Newspapers learn the benefits of cooperation to attract digital budgets

As newspapers try to find their way forward in digital media, two U.K. rivals have found it better to collaborate.

Guardian News & Media is teaming up with The Telegraph Media Group to roll out the second iteration of its “Audiences not Platforms” planning tool, according to a report by Campaign. The tool will enable ad buyers to book campaigns according to more granular audience segments across both publishers’ properties. It is meant to be an answer to the pressure both publishers feel from programmatic advertising, which is premised on efficiency and fine-tuned audience targeting.

Until now, planning and buying print and digital campaigns on newspapers’ properties had been inefficient and required the use of multiple data sources. In comparison, advertising through the likes of Google, Facebook and other ad networks had been much simpler. Similarly, the ability to target by specific audience segment had not been available — not until this tool came along when it was first introduced as a Guardian-only product last year.

The move is a sign of publishing-industry players seeing benefits in collaboration. Digital media has erased competitive silos, so the Guardian is competing against not just The Telegraph for ad spending, but also with Facebook, Google and untold other options media buyers have.

“There were many cooperations in the print world, but digital has not seen as many which probably reflects a wider competitive set and a market that is still developing trust,” said the Association of Online Publishers’ chairman Tim Faircliff. “I see such partnerships as positive and sensible steps in a fast-moving environment. While it’s a very competitive arena, it shows that organizations can find common ground without compromising competitive advantage.”

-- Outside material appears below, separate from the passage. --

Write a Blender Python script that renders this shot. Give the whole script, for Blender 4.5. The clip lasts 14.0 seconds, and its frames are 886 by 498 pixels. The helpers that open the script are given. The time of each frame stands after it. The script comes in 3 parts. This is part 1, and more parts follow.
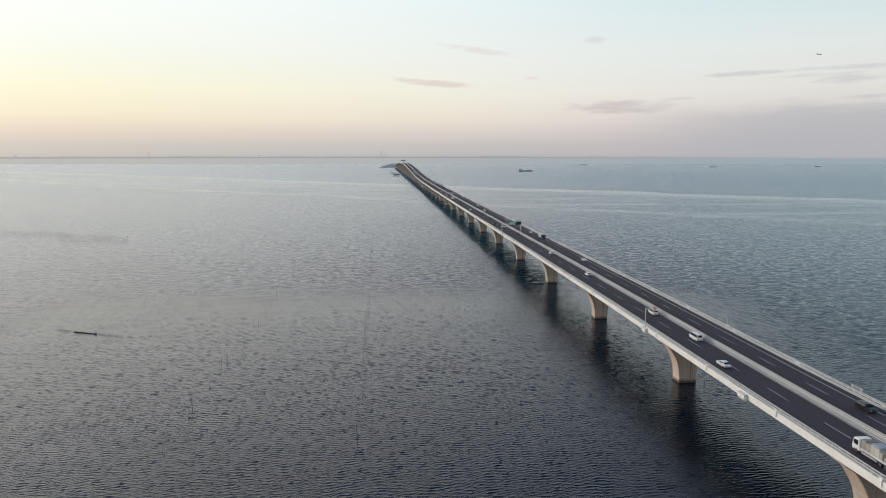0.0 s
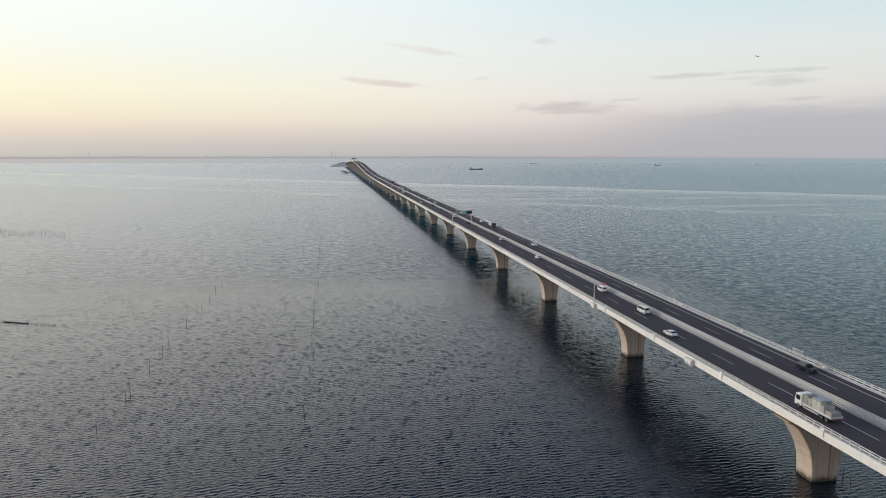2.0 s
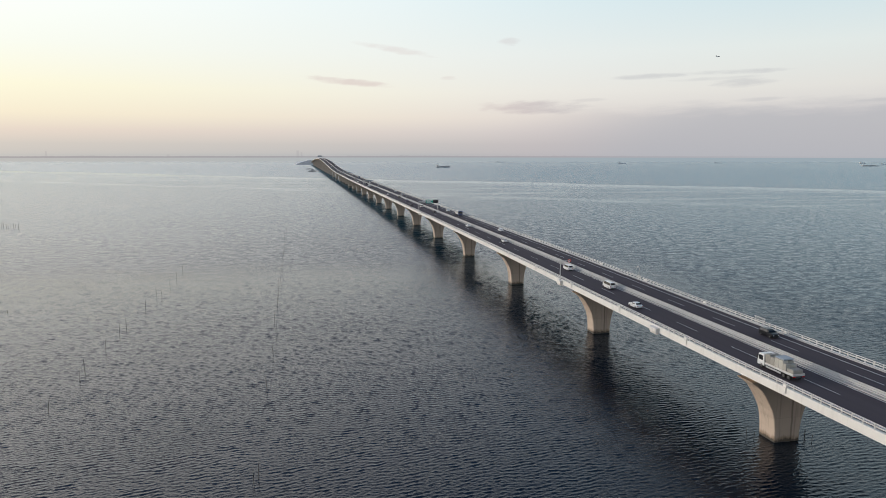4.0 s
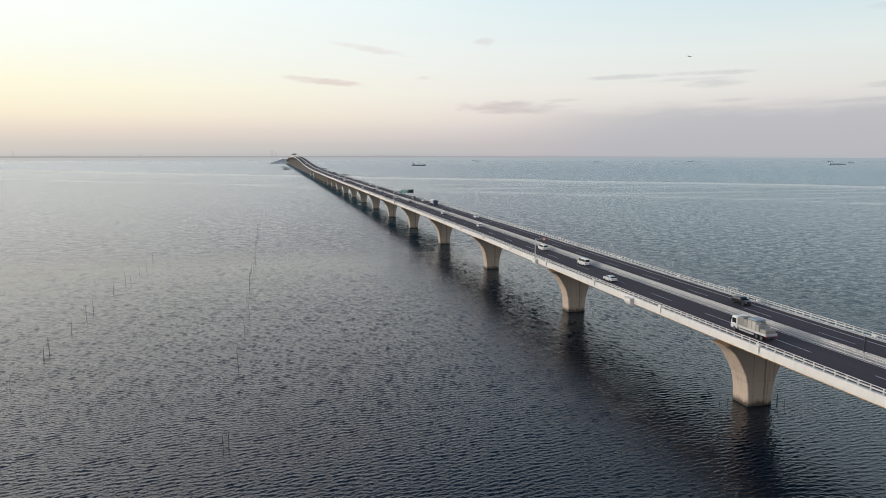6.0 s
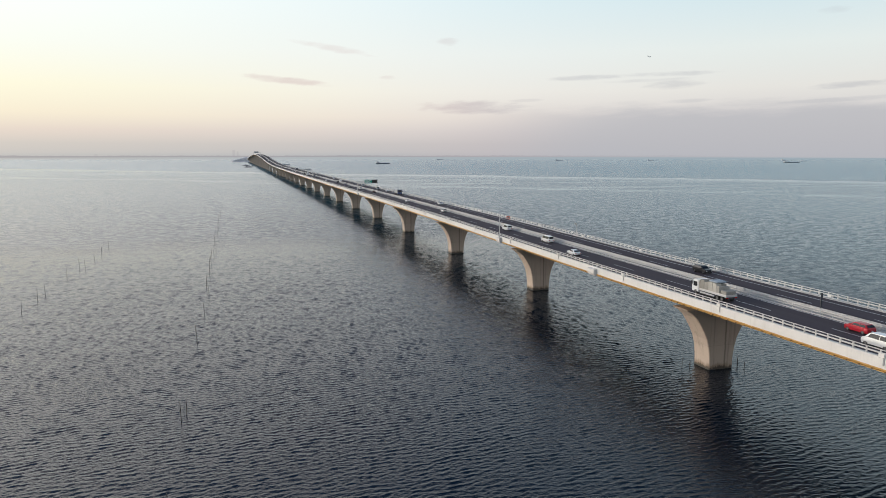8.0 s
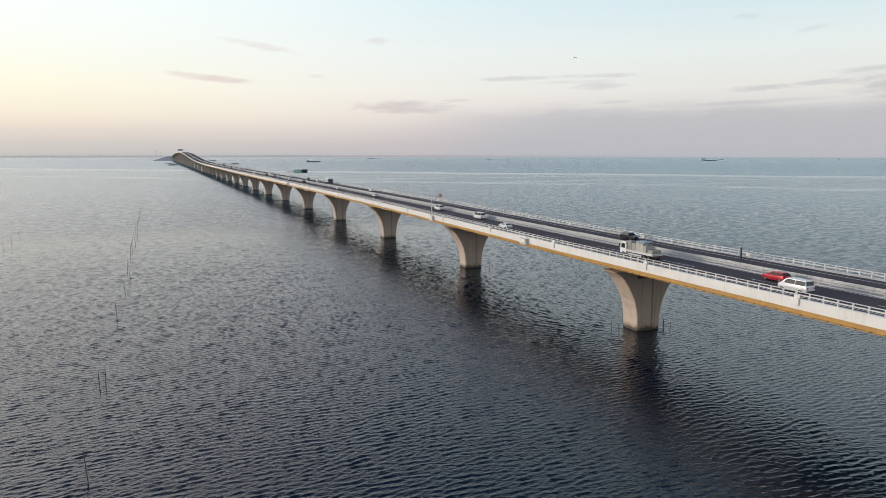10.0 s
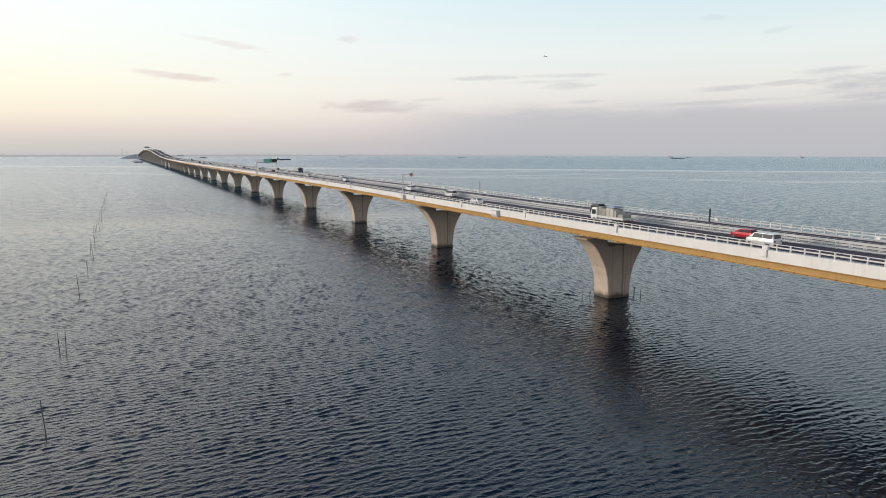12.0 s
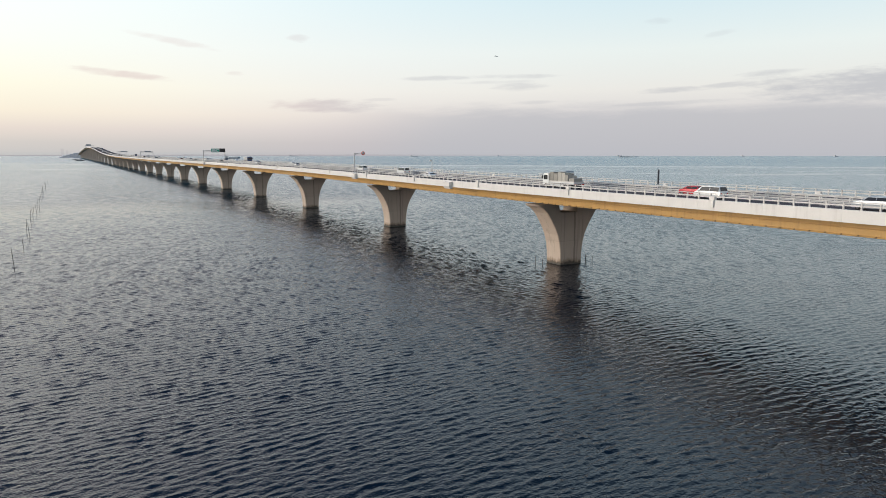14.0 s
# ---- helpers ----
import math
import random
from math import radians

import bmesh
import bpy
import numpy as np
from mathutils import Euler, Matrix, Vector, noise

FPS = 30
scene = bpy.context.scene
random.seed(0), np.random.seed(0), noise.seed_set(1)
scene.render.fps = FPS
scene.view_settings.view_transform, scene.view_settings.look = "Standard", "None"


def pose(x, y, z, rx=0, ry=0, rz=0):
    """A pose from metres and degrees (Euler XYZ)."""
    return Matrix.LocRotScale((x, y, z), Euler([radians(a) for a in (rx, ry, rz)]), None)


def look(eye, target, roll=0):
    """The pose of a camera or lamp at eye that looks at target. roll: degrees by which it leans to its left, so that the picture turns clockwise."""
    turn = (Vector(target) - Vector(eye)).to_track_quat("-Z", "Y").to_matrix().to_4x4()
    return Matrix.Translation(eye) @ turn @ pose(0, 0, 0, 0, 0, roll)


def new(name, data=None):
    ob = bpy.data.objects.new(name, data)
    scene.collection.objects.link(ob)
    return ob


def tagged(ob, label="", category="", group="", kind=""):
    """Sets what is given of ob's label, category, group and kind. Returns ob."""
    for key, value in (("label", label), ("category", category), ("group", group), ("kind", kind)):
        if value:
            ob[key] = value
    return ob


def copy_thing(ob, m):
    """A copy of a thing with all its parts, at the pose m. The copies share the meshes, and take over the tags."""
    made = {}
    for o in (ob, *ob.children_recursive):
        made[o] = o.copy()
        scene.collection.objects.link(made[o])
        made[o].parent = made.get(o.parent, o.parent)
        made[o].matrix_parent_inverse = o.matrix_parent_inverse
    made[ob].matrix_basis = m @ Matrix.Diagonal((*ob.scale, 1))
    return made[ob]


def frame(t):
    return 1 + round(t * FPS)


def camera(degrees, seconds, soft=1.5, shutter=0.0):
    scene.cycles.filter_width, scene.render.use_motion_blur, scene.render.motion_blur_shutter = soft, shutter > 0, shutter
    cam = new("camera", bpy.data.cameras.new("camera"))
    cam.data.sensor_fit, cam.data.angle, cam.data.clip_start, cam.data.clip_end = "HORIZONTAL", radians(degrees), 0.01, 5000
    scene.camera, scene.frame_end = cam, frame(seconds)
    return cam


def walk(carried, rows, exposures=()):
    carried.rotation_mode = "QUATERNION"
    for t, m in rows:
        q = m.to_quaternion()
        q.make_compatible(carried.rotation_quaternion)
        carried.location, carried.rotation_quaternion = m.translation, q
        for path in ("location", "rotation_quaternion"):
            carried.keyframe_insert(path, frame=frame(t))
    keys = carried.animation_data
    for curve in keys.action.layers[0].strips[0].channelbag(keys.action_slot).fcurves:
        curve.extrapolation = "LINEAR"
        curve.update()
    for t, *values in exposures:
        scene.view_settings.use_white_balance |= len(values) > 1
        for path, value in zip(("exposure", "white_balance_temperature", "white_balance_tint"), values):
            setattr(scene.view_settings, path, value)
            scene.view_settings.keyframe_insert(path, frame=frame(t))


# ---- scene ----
# ---------------------------------------------------------------- camera
cam = camera(66.0, 14.0, soft=0.75)
PATH = [  # seconds, x, y, z, pitch, yaw
    (0, -91.05, -108.41, 67.34, -7.86, -5.35),
    (0.5, -90.49, -107.78, 65.49, -7.86, -7.12),
    (1, -90.25, -107.40, 63.72, -7.86, -8.85),
    (1.5, -90.16, -106.99, 62.02, -7.87, -9.12),
    (2, -89.98, -106.78, 60.29, -7.86, -9.42),
    (2.5, -89.79, -106.53, 58.62, -7.86, -9.93),
    (3, -89.70, -106.37, 56.99, -7.88, -10.87),
    (5.5, -88.62, -105.31, 48.66, -7.92, -13.47),
    (6, -88.67, -105.36, 47.13, -7.92, -14.18),
    (6.5, -88.79, -105.34, 45.59, -7.93, -14.92),
    (7, -88.74, -105.30, 44.05, -7.91, -15.65),
    (7.5, -88.75, -105.33, 42.55, -7.92, -16.39),
    (8, -88.35, -105.07, 40.87, -7.94, -17.15),
    (8.2, -88.33, -105.05, 40.40, -7.94, -17.44),
    (10.3, -88.28, -104.97, 33.68, -7.96, -23.29),
    (10.5, -88.28, -104.96, 33.25, -7.96, -23.39),
    (11, -88.10, -104.91, 31.55, -7.98, -23.64),
    (11.5, -88.15, -104.93, 29.94, -8.00, -24.31),
    (12, -88.03, -104.90, 28.33, -8.02, -25.21),
    (12.5, -87.81, -104.79, 26.73, -8.03, -26.16),
    (13, -88.00, -104.98, 25.33, -7.99, -26.94),
    (13.5, -88.01, -104.99, 23.64, -8.03, -28.15),
    (14, -87.97, -104.87, 21.98, -8.02, -29.17),
]
walk(cam, [(t, pose(x, y, z, 90 + pitch, 0, yaw)) for t, x, y, z, pitch, yaw in PATH],
     exposures=[(0, -0.08), (3, -0.06), (6, -0.02), (8, 0.0), (11, 0.05), (14, 0.08)])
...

The new tool combines data from companies’ print, online, mobile Web and apps from data sources like comScore, GSMA and Omniture. By combining this data with each company’s own survey data on cross-platform audience duplication, it allows both companies to offer specific sets of unduplicated audience segments to U.K. buyers.

“The industry needs to collaborate and re-address the current measurement system of their media,” said Lydia Mulkeen, associate press director at media buying agency Vizeum. “Given no country has managed to successfully measure the unique relationship publishers have with their audiences in the current market, it will be interesting to see if GNM and TMG themselves can succeed where publishers feel National Readership Survey have so far failed.”

There’s a more practical reason for the two old foes to collaborate: audience research and planning tools like this cost a lot of money.

“It’s not financially realistic for every media owner to do their own [research] to a high standard, so expect more collaborations such as this,” said Henry Rowe, founder and partner at FaR Partners. ‘What will be more interesting is whether the most successful collaborations will be by media heritage (such as newspapers), by sector (like travel) or by target audience (like youth).”